What you have to do - All the data must come back unchanged, except that pictures are left out.

========

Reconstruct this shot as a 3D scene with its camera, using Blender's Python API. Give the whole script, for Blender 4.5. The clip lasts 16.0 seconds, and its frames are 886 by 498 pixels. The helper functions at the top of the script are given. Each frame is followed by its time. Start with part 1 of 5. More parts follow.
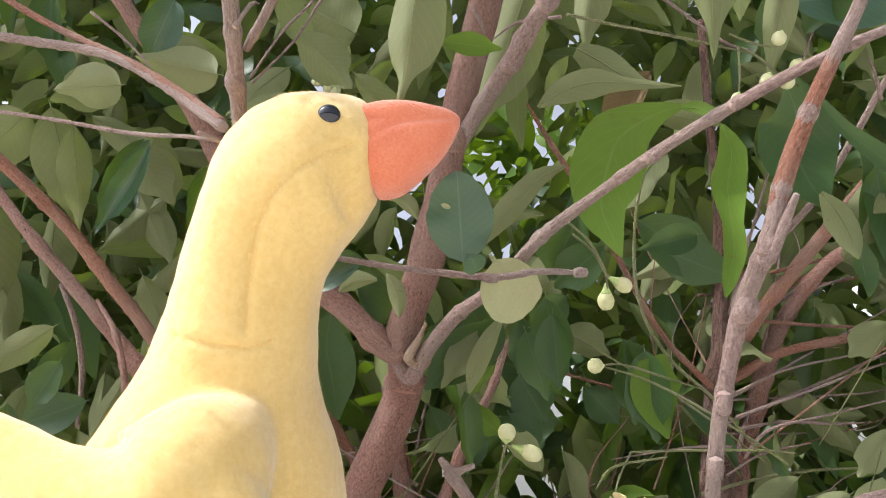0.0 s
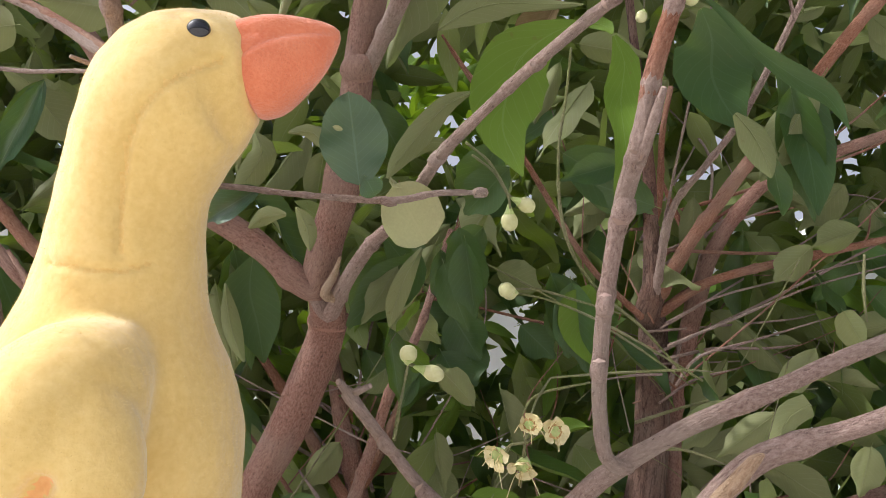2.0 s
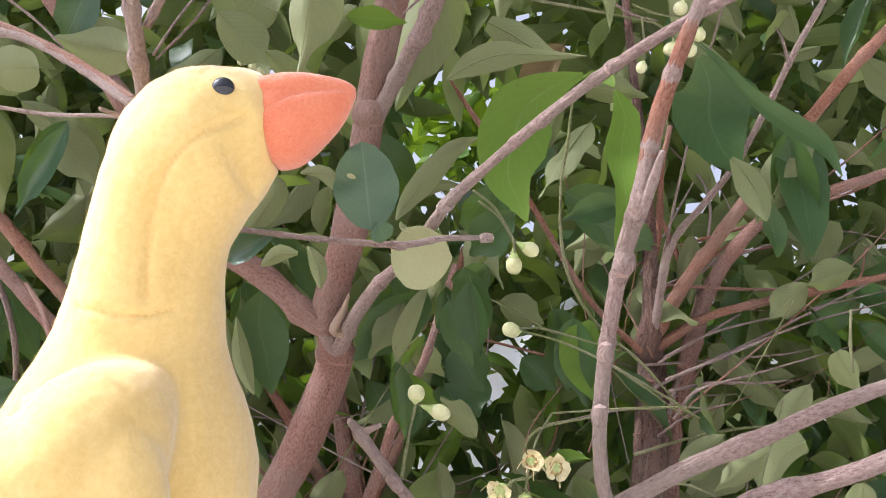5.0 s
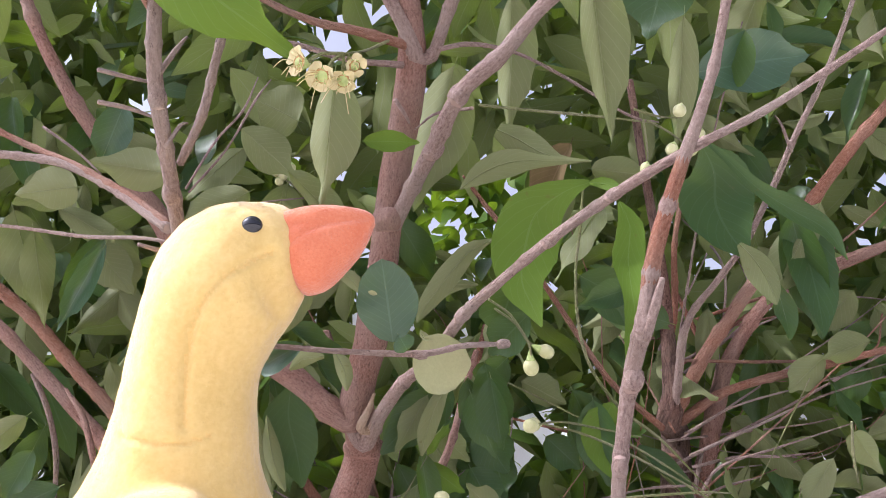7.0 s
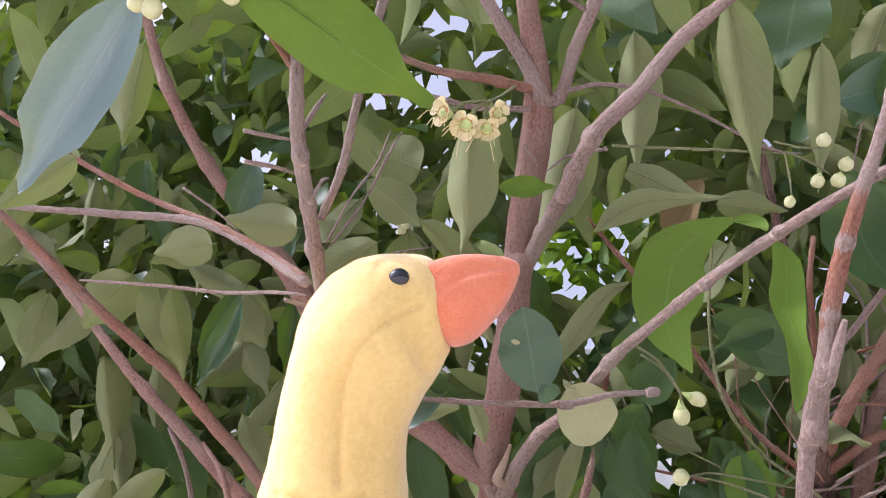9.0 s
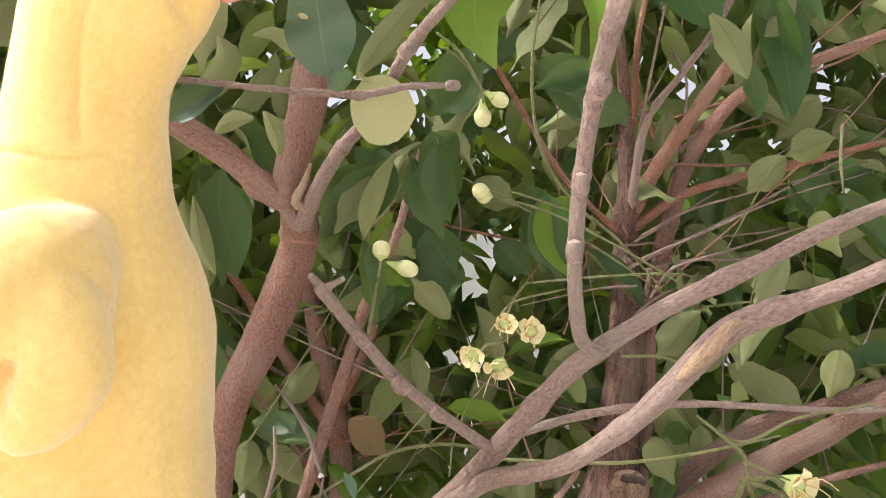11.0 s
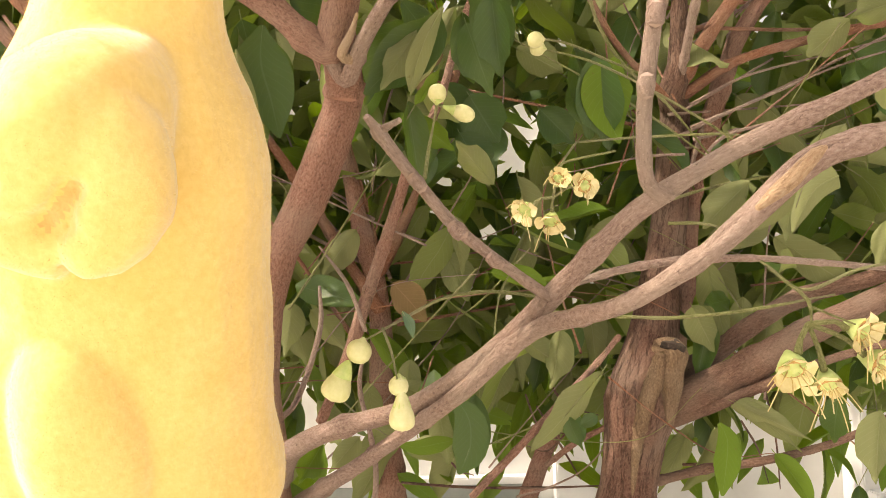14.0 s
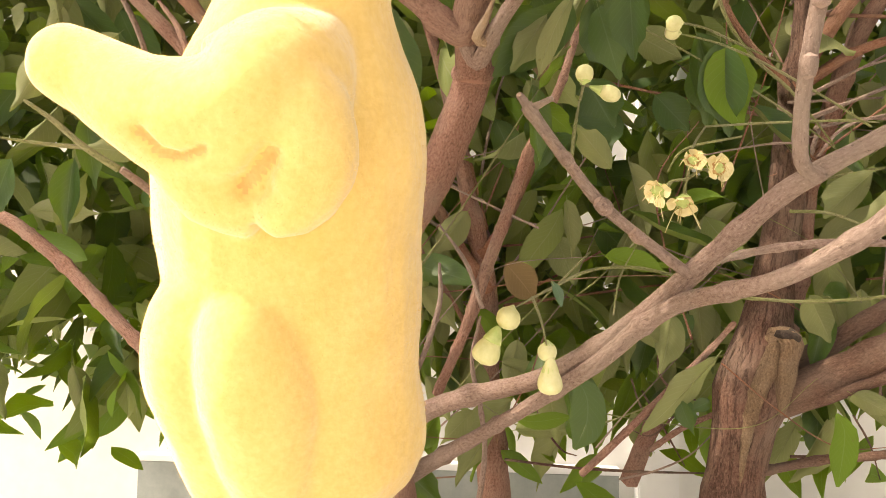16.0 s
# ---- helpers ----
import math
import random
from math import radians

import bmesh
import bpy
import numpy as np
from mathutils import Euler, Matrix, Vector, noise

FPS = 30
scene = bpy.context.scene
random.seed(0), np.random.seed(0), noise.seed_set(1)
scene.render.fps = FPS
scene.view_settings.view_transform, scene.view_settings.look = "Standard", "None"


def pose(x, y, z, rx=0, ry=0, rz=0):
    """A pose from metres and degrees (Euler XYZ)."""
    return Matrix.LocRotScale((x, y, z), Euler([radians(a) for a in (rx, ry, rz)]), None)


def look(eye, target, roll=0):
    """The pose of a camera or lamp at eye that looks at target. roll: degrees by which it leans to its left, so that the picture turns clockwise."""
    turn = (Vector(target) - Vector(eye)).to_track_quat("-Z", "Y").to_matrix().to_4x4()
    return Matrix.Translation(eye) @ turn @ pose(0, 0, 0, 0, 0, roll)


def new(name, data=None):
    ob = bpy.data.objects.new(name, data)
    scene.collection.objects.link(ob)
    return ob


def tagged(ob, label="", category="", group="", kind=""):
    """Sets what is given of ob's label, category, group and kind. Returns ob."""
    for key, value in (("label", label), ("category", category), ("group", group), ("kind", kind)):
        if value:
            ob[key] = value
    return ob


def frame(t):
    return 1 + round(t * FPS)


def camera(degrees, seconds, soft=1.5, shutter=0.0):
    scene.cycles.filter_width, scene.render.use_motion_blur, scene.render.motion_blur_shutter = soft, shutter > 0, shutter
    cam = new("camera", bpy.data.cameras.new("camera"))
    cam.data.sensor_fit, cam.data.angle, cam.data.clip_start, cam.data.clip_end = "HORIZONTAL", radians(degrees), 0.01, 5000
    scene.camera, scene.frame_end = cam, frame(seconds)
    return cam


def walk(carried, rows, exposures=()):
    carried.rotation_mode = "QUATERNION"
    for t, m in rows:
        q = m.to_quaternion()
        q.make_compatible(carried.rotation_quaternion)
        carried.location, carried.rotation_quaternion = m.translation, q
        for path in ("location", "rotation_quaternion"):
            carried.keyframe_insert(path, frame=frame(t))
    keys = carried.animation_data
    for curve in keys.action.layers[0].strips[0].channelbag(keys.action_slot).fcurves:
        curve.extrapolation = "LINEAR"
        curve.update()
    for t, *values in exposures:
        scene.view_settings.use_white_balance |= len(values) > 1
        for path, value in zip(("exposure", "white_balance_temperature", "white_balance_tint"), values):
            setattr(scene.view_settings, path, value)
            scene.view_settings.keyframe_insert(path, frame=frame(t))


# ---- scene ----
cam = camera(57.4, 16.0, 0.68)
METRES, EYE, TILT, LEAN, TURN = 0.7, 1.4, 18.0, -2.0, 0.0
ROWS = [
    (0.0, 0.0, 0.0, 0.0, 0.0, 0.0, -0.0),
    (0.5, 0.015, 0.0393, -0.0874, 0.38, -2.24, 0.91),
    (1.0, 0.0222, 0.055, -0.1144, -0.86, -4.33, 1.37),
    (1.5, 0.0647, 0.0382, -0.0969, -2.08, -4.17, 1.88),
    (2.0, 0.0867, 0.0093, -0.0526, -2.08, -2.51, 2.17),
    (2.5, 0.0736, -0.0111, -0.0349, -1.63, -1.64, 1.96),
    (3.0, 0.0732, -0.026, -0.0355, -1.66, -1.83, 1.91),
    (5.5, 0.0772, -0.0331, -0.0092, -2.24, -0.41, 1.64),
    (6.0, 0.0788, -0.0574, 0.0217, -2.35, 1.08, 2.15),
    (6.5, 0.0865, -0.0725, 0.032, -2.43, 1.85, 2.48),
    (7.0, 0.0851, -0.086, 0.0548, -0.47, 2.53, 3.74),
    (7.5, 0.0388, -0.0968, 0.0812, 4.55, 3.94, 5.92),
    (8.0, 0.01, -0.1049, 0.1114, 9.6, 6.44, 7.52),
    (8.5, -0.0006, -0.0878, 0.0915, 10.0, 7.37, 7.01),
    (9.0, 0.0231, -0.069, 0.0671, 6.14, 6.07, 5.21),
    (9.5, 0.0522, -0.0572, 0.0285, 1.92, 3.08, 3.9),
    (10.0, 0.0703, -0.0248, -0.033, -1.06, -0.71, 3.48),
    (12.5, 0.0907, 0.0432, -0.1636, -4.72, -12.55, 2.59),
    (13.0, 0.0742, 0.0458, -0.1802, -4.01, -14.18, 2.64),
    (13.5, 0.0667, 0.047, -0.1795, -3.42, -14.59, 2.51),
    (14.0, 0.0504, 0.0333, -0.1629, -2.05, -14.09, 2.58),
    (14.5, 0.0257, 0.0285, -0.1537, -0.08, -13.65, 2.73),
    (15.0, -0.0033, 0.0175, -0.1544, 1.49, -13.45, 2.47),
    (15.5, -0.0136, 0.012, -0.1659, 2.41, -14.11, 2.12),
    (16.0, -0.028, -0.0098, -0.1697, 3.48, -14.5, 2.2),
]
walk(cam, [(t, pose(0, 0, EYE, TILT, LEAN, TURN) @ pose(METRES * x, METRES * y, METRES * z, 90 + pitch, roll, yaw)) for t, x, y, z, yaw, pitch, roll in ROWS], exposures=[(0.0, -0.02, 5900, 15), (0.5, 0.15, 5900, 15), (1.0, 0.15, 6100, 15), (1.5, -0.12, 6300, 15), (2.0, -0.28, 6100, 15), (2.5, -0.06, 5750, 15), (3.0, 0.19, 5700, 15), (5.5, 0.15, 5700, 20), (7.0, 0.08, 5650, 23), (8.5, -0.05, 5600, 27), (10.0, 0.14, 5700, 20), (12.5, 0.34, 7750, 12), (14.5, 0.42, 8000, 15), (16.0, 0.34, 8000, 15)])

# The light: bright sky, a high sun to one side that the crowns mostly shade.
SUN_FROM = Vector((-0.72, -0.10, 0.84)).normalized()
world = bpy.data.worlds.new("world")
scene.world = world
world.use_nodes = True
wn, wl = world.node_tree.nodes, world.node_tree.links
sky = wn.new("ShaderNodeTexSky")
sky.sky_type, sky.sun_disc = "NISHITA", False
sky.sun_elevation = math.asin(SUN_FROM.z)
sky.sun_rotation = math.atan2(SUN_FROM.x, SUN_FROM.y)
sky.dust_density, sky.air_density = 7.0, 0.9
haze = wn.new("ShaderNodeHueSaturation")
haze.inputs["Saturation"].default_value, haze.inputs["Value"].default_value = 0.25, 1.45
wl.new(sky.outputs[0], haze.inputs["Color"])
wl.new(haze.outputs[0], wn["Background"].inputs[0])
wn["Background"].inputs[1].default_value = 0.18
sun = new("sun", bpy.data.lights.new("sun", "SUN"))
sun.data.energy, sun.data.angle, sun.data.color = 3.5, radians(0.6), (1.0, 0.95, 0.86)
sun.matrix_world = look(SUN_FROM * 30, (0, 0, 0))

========

Solution -
Reconstruct this shot as a 3D scene with its camera, using Blender's Python API. Give the whole script, for Blender 4.5. The clip lasts 16.0 seconds, and its frames are 886 by 498 pixels. The helper functions at the top of the script are given. Each frame is followed by its time. Start with part 1 of 5. More parts follow.
0.0 s
2.0 s
5.0 s
7.0 s
9.0 s
11.0 s
14.0 s
16.0 s
# ---- helpers ----
import math
import random
from math import radians

import bmesh
import bpy
import numpy as np
from mathutils import Euler, Matrix, Vector, noise

FPS = 30
scene = bpy.context.scene
random.seed(0), np.random.seed(0), noise.seed_set(1)
scene.render.fps = FPS
scene.view_settings.view_transform, scene.view_settings.look = "Standard", "None"


def pose(x, y, z, rx=0, ry=0, rz=0):
    """A pose from metres and degrees (Euler XYZ)."""
    return Matrix.LocRotScale((x, y, z), Euler([radians(a) for a in (rx, ry, rz)]), None)


def look(eye, target, roll=0):
    """The pose of a camera or lamp at eye that looks at target. roll: degrees by which it leans to its left, so that the picture turns clockwise."""
    turn = (Vector(target) - Vector(eye)).to_track_quat("-Z", "Y").to_matrix().to_4x4()
    return Matrix.Translation(eye) @ turn @ pose(0, 0, 0, 0, 0, roll)


def new(name, data=None):
    ob = bpy.data.objects.new(name, data)
    scene.collection.objects.link(ob)
    return ob


def tagged(ob, label="", category="", group="", kind=""):
    """Sets what is given of ob's label, category, group and kind. Returns ob."""
    for key, value in (("label", label), ("category", category), ("group", group), ("kind", kind)):
        if value:
            ob[key] = value
    return ob


def frame(t):
    return 1 + round(t * FPS)


def camera(degrees, seconds, soft=1.5, shutter=0.0):
    scene.cycles.filter_width, scene.render.use_motion_blur, scene.render.motion_blur_shutter = soft, shutter > 0, shutter
    cam = new("camera", bpy.data.cameras.new("camera"))
    cam.data.sensor_fit, cam.data.angle, cam.data.clip_start, cam.data.clip_end = "HORIZONTAL", radians(degrees), 0.01, 5000
    scene.camera, scene.frame_end = cam, frame(seconds)
    return cam


def walk(carried, rows, exposures=()):
    carried.rotation_mode = "QUATERNION"
    for t, m in rows:
        q = m.to_quaternion()
        q.make_compatible(carried.rotation_quaternion)
        carried.location, carried.rotation_quaternion = m.translation, q
        for path in ("location", "rotation_quaternion"):
            carried.keyframe_insert(path, frame=frame(t))
    keys = carried.animation_data
    for curve in keys.action.layers[0].strips[0].channelbag(keys.action_slot).fcurves:
        curve.extrapolation = "LINEAR"
        curve.update()
    for t, *values in exposures:
        scene.view_settings.use_white_balance |= len(values) > 1
        for path, value in zip(("exposure", "white_balance_temperature", "white_balance_tint"), values):
            setattr(scene.view_settings, path, value)
            scene.view_settings.keyframe_insert(path, frame=frame(t))


# ---- scene ----
cam = camera(57.4, 16.0, 0.68)
METRES, EYE, TILT, LEAN, TURN = 0.7, 1.4, 18.0, -2.0, 0.0
ROWS = [
    (0.0, 0.0, 0.0, 0.0, 0.0, 0.0, -0.0),
    (0.5, 0.015, 0.0393, -0.0874, 0.38, -2.24, 0.91),
    (1.0, 0.0222, 0.055, -0.1144, -0.86, -4.33, 1.37),
    (1.5, 0.0647, 0.0382, -0.0969, -2.08, -4.17, 1.88),
    (2.0, 0.0867, 0.0093, -0.0526, -2.08, -2.51, 2.17),
    (2.5, 0.0736, -0.0111, -0.0349, -1.63, -1.64, 1.96),
    (3.0, 0.0732, -0.026, -0.0355, -1.66, -1.83, 1.91),
    (5.5, 0.0772, -0.0331, -0.0092, -2.24, -0.41, 1.64),
    (6.0, 0.0788, -0.0574, 0.0217, -2.35, 1.08, 2.15),
    (6.5, 0.0865, -0.0725, 0.032, -2.43, 1.85, 2.48),
    (7.0, 0.0851, -0.086, 0.0548, -0.47, 2.53, 3.74),
    (7.5, 0.0388, -0.0968, 0.0812, 4.55, 3.94, 5.92),
    (8.0, 0.01, -0.1049, 0.1114, 9.6, 6.44, 7.52),
    (8.5, -0.0006, -0.0878, 0.0915, 10.0, 7.37, 7.01),
    (9.0, 0.0231, -0.069, 0.0671, 6.14, 6.07, 5.21),
    (9.5, 0.0522, -0.0572, 0.0285, 1.92, 3.08, 3.9),
    (10.0, 0.0703, -0.0248, -0.033, -1.06, -0.71, 3.48),
    (12.5, 0.0907, 0.0432, -0.1636, -4.72, -12.55, 2.59),
    (13.0, 0.0742, 0.0458, -0.1802, -4.01, -14.18, 2.64),
    (13.5, 0.0667, 0.047, -0.1795, -3.42, -14.59, 2.51),
    (14.0, 0.0504, 0.0333, -0.1629, -2.05, -14.09, 2.58),
    (14.5, 0.0257, 0.0285, -0.1537, -0.08, -13.65, 2.73),
    (15.0, -0.0033, 0.0175, -0.1544, 1.49, -13.45, 2.47),
    (15.5, -0.0136, 0.012, -0.1659, 2.41, -14.11, 2.12),
    (16.0, -0.028, -0.0098, -0.1697, 3.48, -14.5, 2.2),
]
walk(cam, [(t, pose(0, 0, EYE, TILT, LEAN, TURN) @ pose(METRES * x, METRES * y, METRES * z, 90 + pitch, roll, yaw)) for t, x, y, z, yaw, pitch, roll in ROWS], exposures=[(0.0, -0.02, 5900, 15), (0.5, 0.15, 5900, 15), (1.0, 0.15, 6100, 15), (1.5, -0.12, 6300, 15), (2.0, -0.28, 6100, 15), (2.5, -0.06, 5750, 15), (3.0, 0.19, 5700, 15), (5.5, 0.15, 5700, 20), (7.0, 0.08, 5650, 23), (8.5, -0.05, 5600, 27), (10.0, 0.14, 5700, 20), (12.5, 0.34, 7750, 12), (14.5, 0.42, 8000, 15), (16.0, 0.34, 8000, 15)])

# The light: bright sky, a high sun to one side that the crowns mostly shade.
SUN_FROM = Vector((-0.72, -0.10, 0.84)).normalized()
world = bpy.data.worlds.new("world")
scene.world = world
world.use_nodes = True
wn, wl = world.node_tree.nodes, world.node_tree.links
sky = wn.new("ShaderNodeTexSky")
sky.sky_type, sky.sun_disc = "NISHITA", False
sky.sun_elevation = math.asin(SUN_FROM.z)
sky.sun_rotation = math.atan2(SUN_FROM.x, SUN_FROM.y)
sky.dust_density, sky.air_density = 7.0, 0.9
haze = wn.new("ShaderNodeHueSaturation")
haze.inputs["Saturation"].default_value, haze.inputs["Value"].default_value = 0.25, 1.45
wl.new(sky.outputs[0], haze.inputs["Color"])
wl.new(haze.outputs[0], wn["Background"].inputs[0])
wn["Background"].inputs[1].default_value = 0.18
sun = new("sun", bpy.data.lights.new("sun", "SUN"))
sun.data.energy, sun.data.angle, sun.data.color = 3.5, radians(0.6), (1.0, 0.95, 0.86)
sun.matrix_world = look(SUN_FROM * 30, (0, 0, 0))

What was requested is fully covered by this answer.